The SQL Server Database Engine automatically maintains indexes whenever insert, update, or delete operations are made to the underlying data. The above rulebase entries / modifications can cause the information in the index to become scattered in the database (fragmented). Fragmentation exists when indexes have pages in which the logical ordering, based on the key value, does not match the physical ordering inside the data file. Heavily fragmented indexes can degrade query performance and cause the application queries to respond slowly.
You can remedy index fragmentation by reorganizing or rebuilding DB indexes. Rebuilding an index drops and re-creates the index. This removes fragmentation, reclaims disk space by compacting the pages based on the specified or existing fill factor setting, and reorders the index rows in contiguous pages.
Reorganizing an index uses minimal system resources. It defragments the leaf level of clustered and nonclustered indexes on tables and views by physically reordering the leaf-level pages to match the logical, left to right, order of the leaf nodes. Reorganizing also compacts the index pages. Compaction is based on the existing fill factor value.

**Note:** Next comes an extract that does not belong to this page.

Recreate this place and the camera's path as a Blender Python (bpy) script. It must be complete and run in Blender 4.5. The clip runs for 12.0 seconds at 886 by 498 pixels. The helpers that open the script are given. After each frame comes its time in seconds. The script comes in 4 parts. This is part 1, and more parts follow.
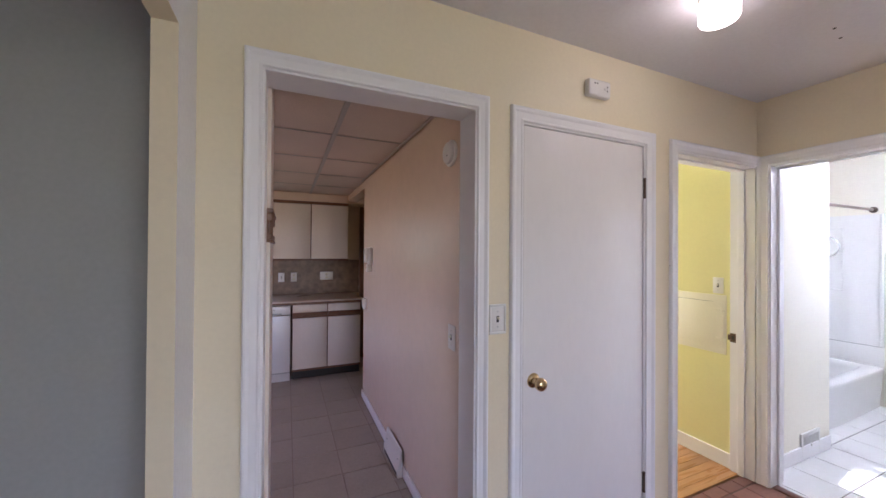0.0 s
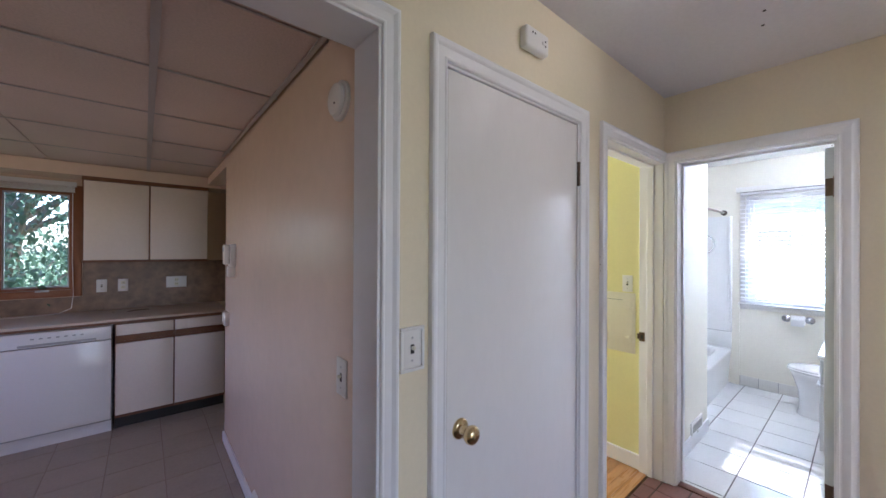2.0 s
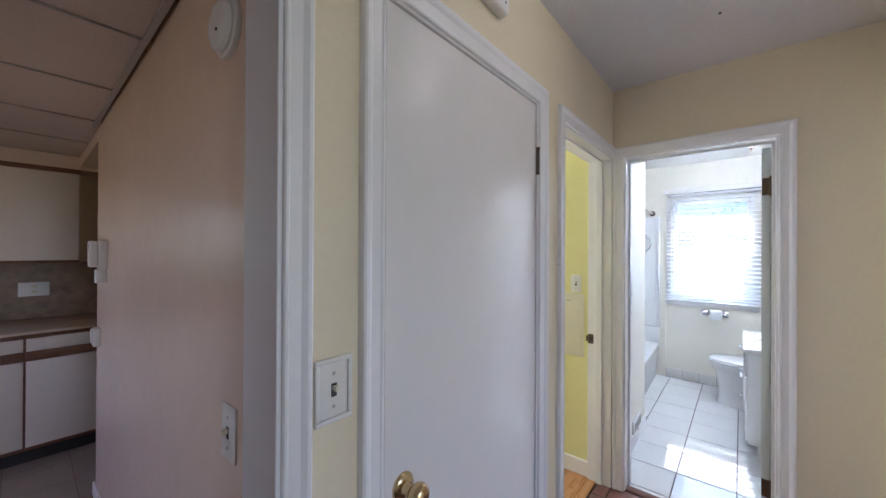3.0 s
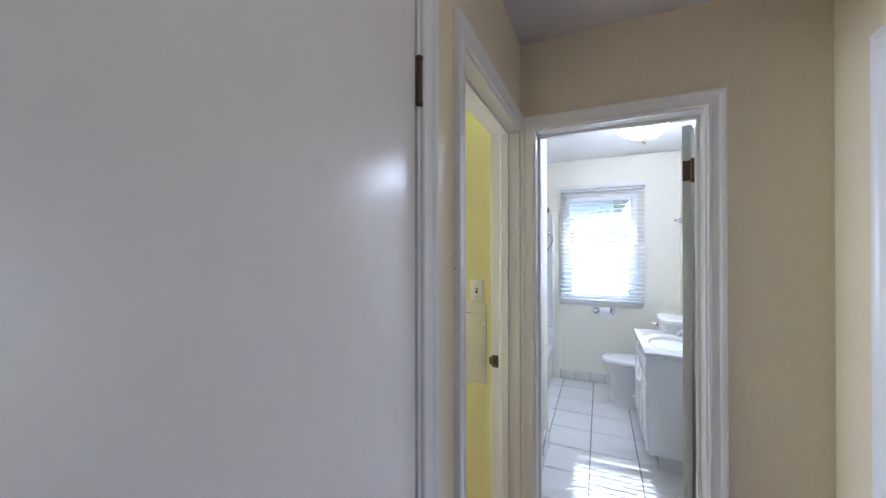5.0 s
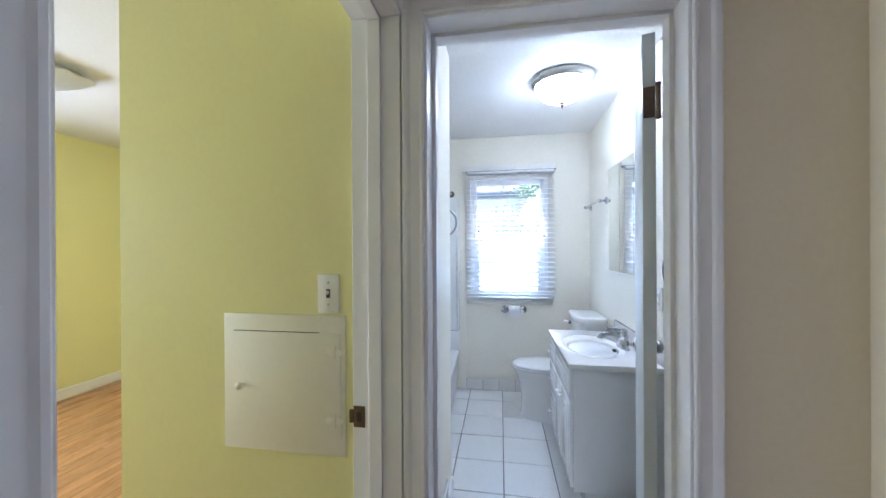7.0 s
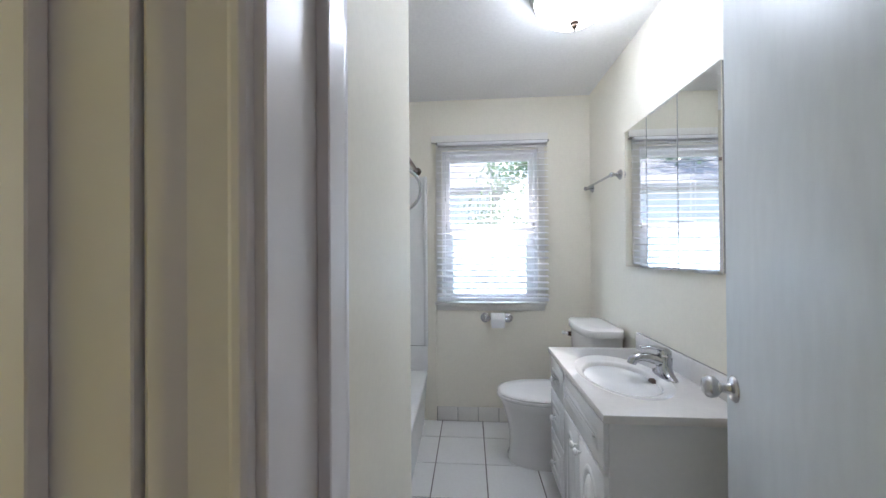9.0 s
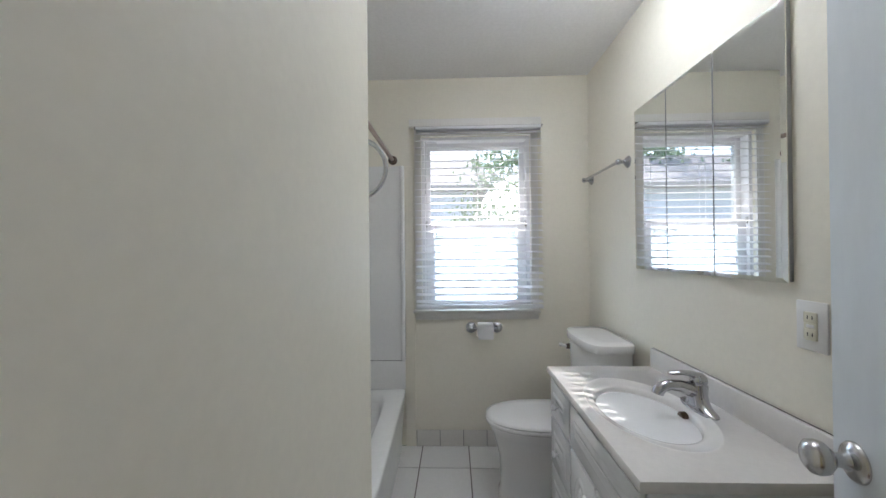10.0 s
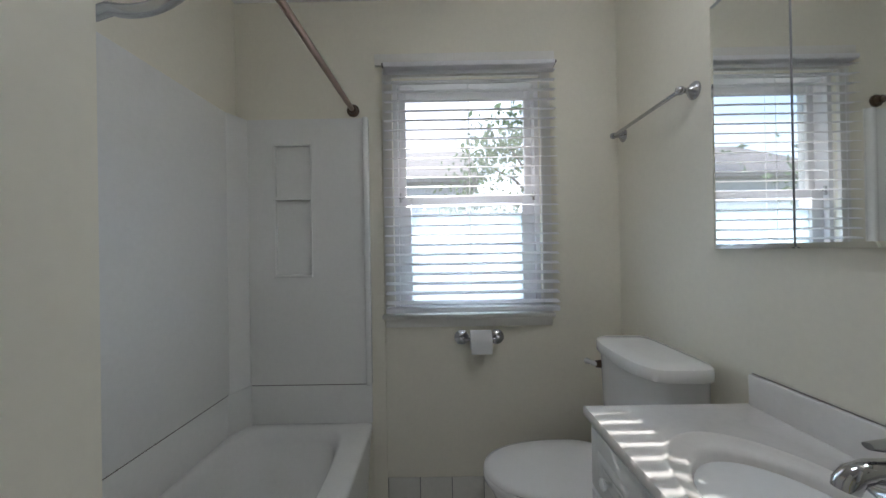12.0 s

Updating Statistics on the DB tables –
Updates query optimization statistics on a table or indexed view. By default, the query optimizer already updates statistics as necessary to improve the query plan; in some cases you can improve query performance by using UPDATE STATISTICS or the stored procedure sp_updatestats to update statistics more frequently than the default updates.
Updating statistics ensures that queries compile with up-to-date statistics.